What are range access functions?

Answer

Range access functions are non-member functions that provide a uniform way to access the data or properties of containers, arrays, and the std::initializer_list class. These functions include std::size/std::ssize, std::empty, std::data, std::begin, and std::end.

Chapter 9, The Ranges Library

Question 1

What is a range?

Answer

A range is an abstraction for a sequence of elements, defined with a beginning and end iterator. The beginning iterator points to the first element in the sequence. The end iterator points to the one-past-last element of the sequence.

Question 2

What is a view in the ranges library?

Answer

A view in the C++ ranges library, also called a range adaptor, is an object that implements an algorithm that takes one or more ranges as input and perhaps other arguments and returns an adapted range.

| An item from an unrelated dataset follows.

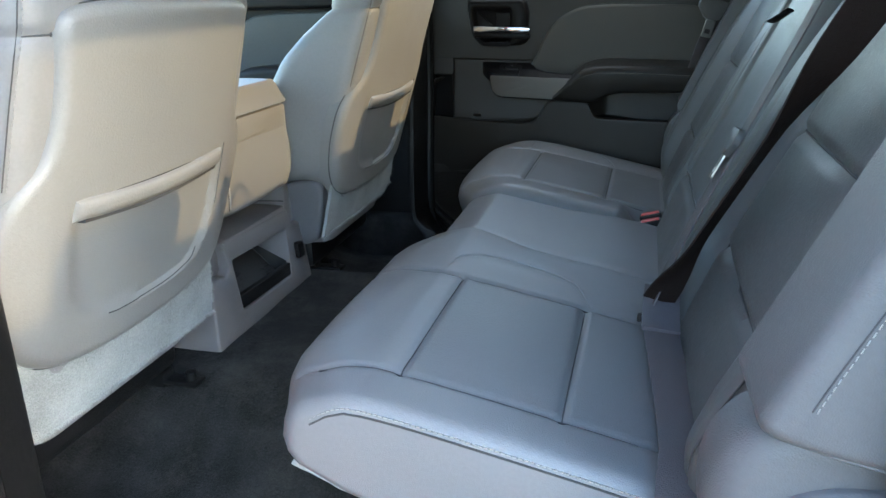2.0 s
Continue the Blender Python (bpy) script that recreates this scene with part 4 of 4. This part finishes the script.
def cushion_section(y):
    f = x_front(y)
    valley = [(0.42, -0.080), (0.50, -0.088), (0.60, -0.124), (0.70, -0.138), (0.86, -0.165)]
    top = []
    for x in list(np.linspace(f + 0.055, 0.86, 110)):
        z = 0.954 - 0.05 * (f + 0.09 - x) ** 2 / 0.01 * (1 if x < f + 0.09 else 0) - 0.235 * max(0, x - 0.49) ** 1.1
        if y < 0.18:
            edge = along(valley, x)
            mid = step01(edge - 0.10, edge + 0.04, y)
            z += seams(x, y, -0.478, 1) * (1 - mid) - 0.003 * mid * step01(0.42, 0.60, x) - 0.0022 * dent(y - edge, 0.009)
            z += 0.014 * mid * step01(0.6, 0.8, x) - 0.006 * step01(0.155, 0.176, y)
        else:
            z += seams(x, y, 0.468, 1) - 0.035 * step01(0.32, 0.28, y) * step01(0.745, 0.79, x)
        top.append((x, z))
    z0 = top[0][1]
    nose = [(f + 0.030, z0 - 0.007), (f + 0.014, z0 - 0.019), (f + 0.004, z0 - 0.037), (f, z0 - 0.058), (f + 0.004, z0 - 0.078), (f + 0.016, z0 - 0.094)]
    under_ = [(0.875, top[-1][1] - 0.03), (0.87, 0.745), (0.78, 0.742), (0.66, 0.766), (0.55, 0.798), (0.47, 0.826)]
    return nose[::-1] + top + under_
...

Views are lazy-evaluated, meaning they do not perform the adaptation until their elements are iterated.

Question 3

What are constrained algorithms?

Answer

Constrained algorithms are implementations of the existing standard library algorithms but in the C++20 ranges library. They are called constrained because their template arguments are constrained using C++20 concepts. In these algorithms, instead of requiring a begin-end pair of iterators for specifying, a range of values accepts a single range argument. However, overloads that accept an iterator-sentinel pair also exist.

Question 4

What is a sentinel?

Answer

A sentinel is an abstraction for an end iterator. This makes it possible for the end iterator to have a different type than the range iterator. Sentinels cannot be dereferenced or incremented. Sentinels are useful when the test for the end of a range depends on some variable (dynamic) condition and you don’t know you are at the end of the range until something happens (for instance, a condition becomes false).

Question 5

How can you check that a sentinel type corresponds to an iterator type?

Answer

You can check that a sentinel type can be used with an iterator type by using the std::sentinel_for concept from the <iterator> header.